GIVEN INSTRUCTION:
Exclude images, then output the remaining data verbatim.

DATA SEGMENT:
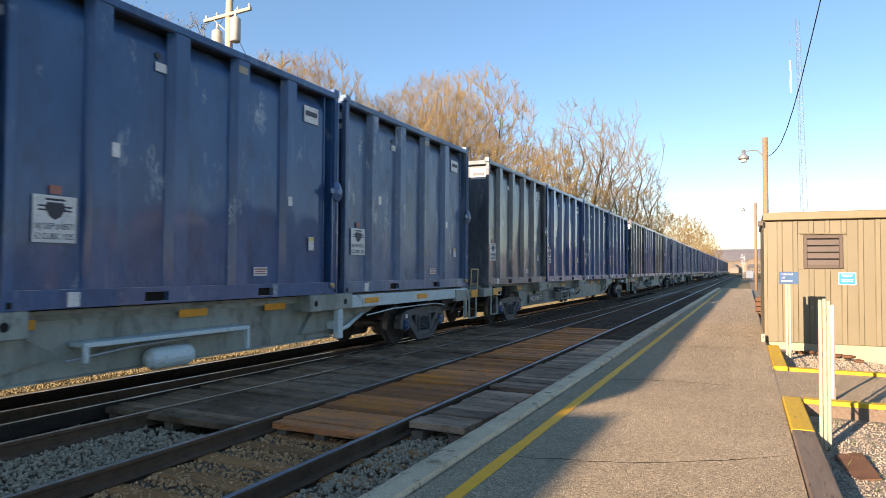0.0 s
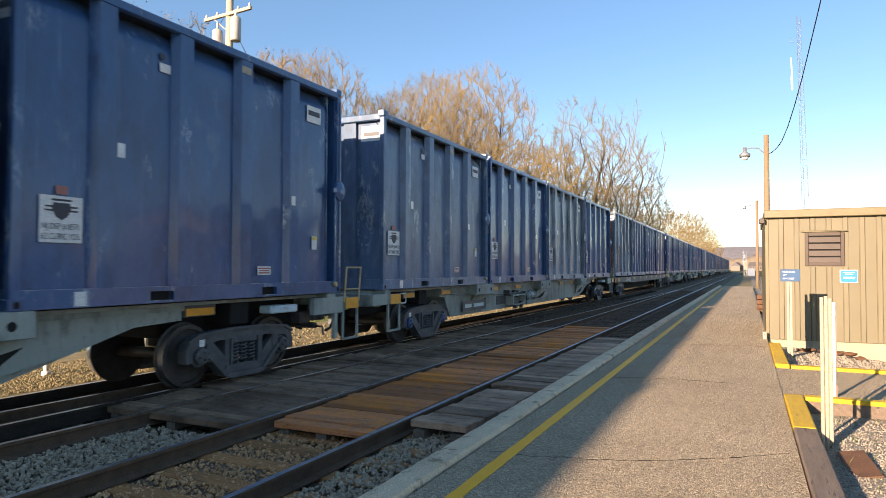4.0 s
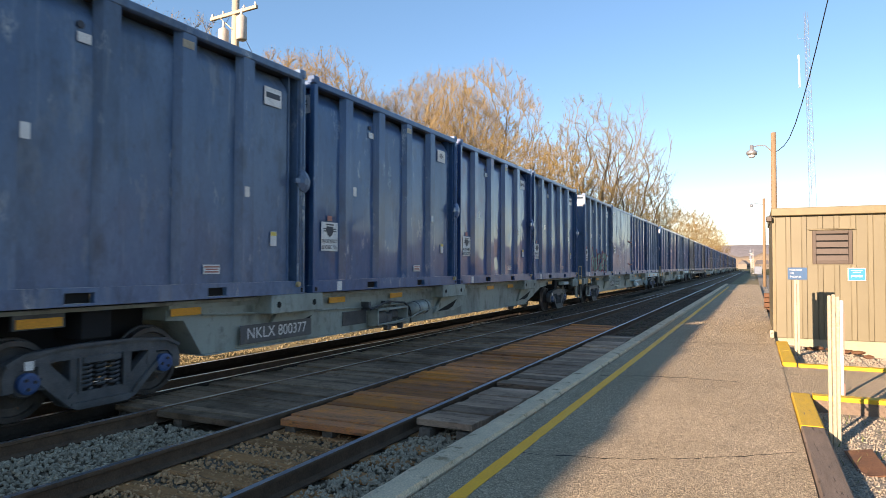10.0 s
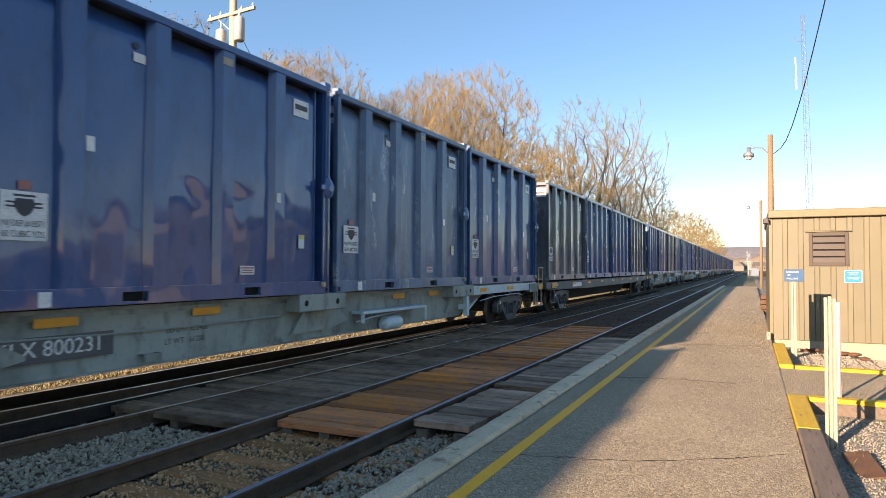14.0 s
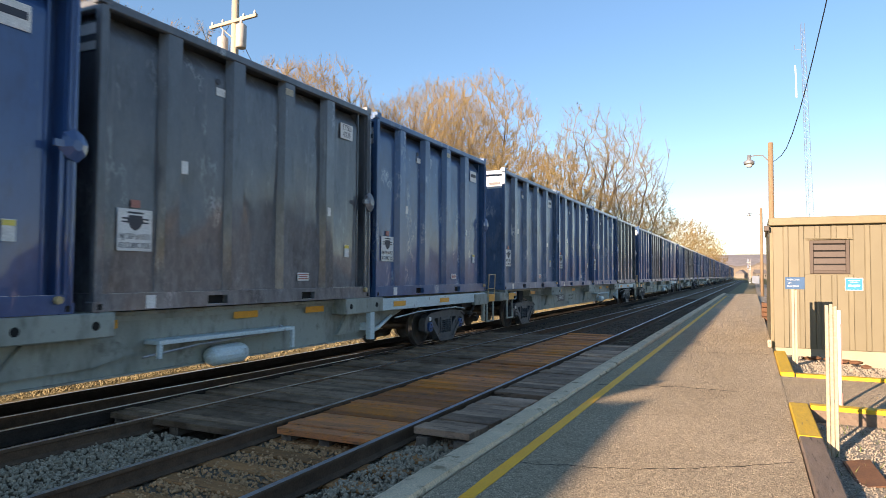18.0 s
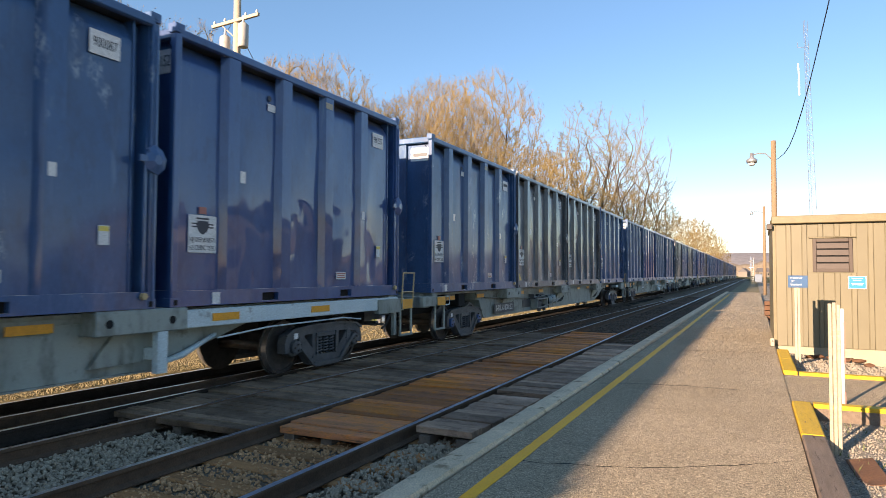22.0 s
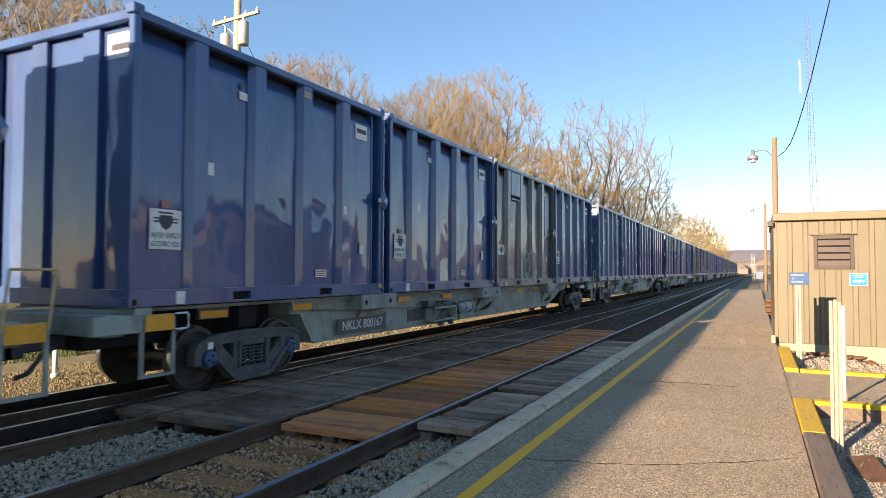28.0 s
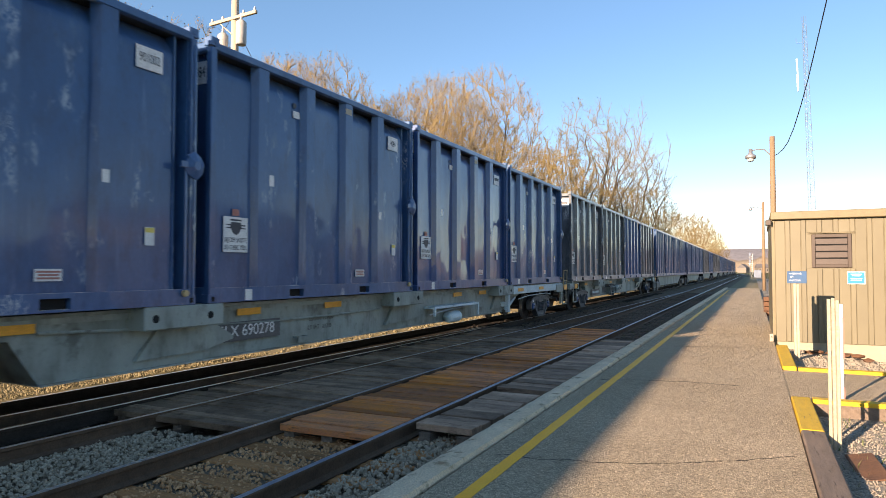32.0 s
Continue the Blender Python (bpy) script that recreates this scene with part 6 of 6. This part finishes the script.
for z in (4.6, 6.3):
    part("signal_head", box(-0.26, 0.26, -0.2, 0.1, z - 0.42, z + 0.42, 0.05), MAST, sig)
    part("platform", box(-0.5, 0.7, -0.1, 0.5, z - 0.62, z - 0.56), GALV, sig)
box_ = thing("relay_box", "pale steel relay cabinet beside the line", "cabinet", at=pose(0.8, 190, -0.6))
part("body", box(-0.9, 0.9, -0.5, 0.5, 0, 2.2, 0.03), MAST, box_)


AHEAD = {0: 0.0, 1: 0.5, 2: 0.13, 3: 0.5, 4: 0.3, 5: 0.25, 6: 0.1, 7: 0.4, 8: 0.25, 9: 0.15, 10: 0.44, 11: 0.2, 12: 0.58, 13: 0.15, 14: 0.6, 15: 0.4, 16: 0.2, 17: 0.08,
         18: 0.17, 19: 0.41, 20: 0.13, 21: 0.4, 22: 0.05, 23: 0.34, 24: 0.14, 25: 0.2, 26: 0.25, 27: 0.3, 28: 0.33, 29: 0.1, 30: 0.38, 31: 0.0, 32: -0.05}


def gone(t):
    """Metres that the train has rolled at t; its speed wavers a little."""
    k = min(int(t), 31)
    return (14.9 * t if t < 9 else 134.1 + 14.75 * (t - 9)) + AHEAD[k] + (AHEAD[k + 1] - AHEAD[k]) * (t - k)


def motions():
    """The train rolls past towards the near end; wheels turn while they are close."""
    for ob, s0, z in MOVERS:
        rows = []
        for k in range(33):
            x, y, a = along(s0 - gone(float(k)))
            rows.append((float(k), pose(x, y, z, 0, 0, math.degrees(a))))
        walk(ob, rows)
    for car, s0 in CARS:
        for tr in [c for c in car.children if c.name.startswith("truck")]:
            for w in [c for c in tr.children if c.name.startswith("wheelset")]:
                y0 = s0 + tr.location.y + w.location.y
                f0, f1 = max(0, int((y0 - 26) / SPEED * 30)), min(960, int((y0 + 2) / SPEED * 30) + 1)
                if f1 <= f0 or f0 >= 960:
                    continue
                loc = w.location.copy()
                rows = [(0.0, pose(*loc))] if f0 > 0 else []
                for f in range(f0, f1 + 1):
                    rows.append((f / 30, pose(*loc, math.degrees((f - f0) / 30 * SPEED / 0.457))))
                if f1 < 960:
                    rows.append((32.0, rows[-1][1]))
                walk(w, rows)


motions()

SOLUTION FOR THIS PROBLEM:
0.0 s
4.0 s
10.0 s
14.0 s
18.0 s
22.0 s
28.0 s
32.0 s
Continue the Blender Python (bpy) script that recreates this scene with part 6 of 6. This part finishes the script.
for z in (4.6, 6.3):
    part("signal_head", box(-0.26, 0.26, -0.2, 0.1, z - 0.42, z + 0.42, 0.05), MAST, sig)
    part("platform", box(-0.5, 0.7, -0.1, 0.5, z - 0.62, z - 0.56), GALV, sig)
box_ = thing("relay_box", "pale steel relay cabinet beside the line", "cabinet", at=pose(0.8, 190, -0.6))
part("body", box(-0.9, 0.9, -0.5, 0.5, 0, 2.2, 0.03), MAST, box_)


AHEAD = {0: 0.0, 1: 0.5, 2: 0.13, 3: 0.5, 4: 0.3, 5: 0.25, 6: 0.1, 7: 0.4, 8: 0.25, 9: 0.15, 10: 0.44, 11: 0.2, 12: 0.58, 13: 0.15, 14: 0.6, 15: 0.4, 16: 0.2, 17: 0.08,
         18: 0.17, 19: 0.41, 20: 0.13, 21: 0.4, 22: 0.05, 23: 0.34, 24: 0.14, 25: 0.2, 26: 0.25, 27: 0.3, 28: 0.33, 29: 0.1, 30: 0.38, 31: 0.0, 32: -0.05}


def gone(t):
    """Metres that the train has rolled at t; its speed wavers a little."""
    k = min(int(t), 31)
    return (14.9 * t if t < 9 else 134.1 + 14.75 * (t - 9)) + AHEAD[k] + (AHEAD[k + 1] - AHEAD[k]) * (t - k)


def motions():
    """The train rolls past towards the near end; wheels turn while they are close."""
    for ob, s0, z in MOVERS:
        rows = []
        for k in range(33):
            x, y, a = along(s0 - gone(float(k)))
            rows.append((float(k), pose(x, y, z, 0, 0, math.degrees(a))))
        walk(ob, rows)
    for car, s0 in CARS:
        for tr in [c for c in car.children if c.name.startswith("truck")]:
            for w in [c for c in tr.children if c.name.startswith("wheelset")]:
                y0 = s0 + tr.location.y + w.location.y
                f0, f1 = max(0, int((y0 - 26) / SPEED * 30)), min(960, int((y0 + 2) / SPEED * 30) + 1)
                if f1 <= f0 or f0 >= 960:
                    continue
                loc = w.location.copy()
                rows = [(0.0, pose(*loc))] if f0 > 0 else []
                for f in range(f0, f1 + 1):
                    rows.append((f / 30, pose(*loc, math.degrees((f - f0) / 30 * SPEED / 0.457))))
                if f1 < 960:
                    rows.append((32.0, rows[-1][1]))
                walk(w, rows)


motions()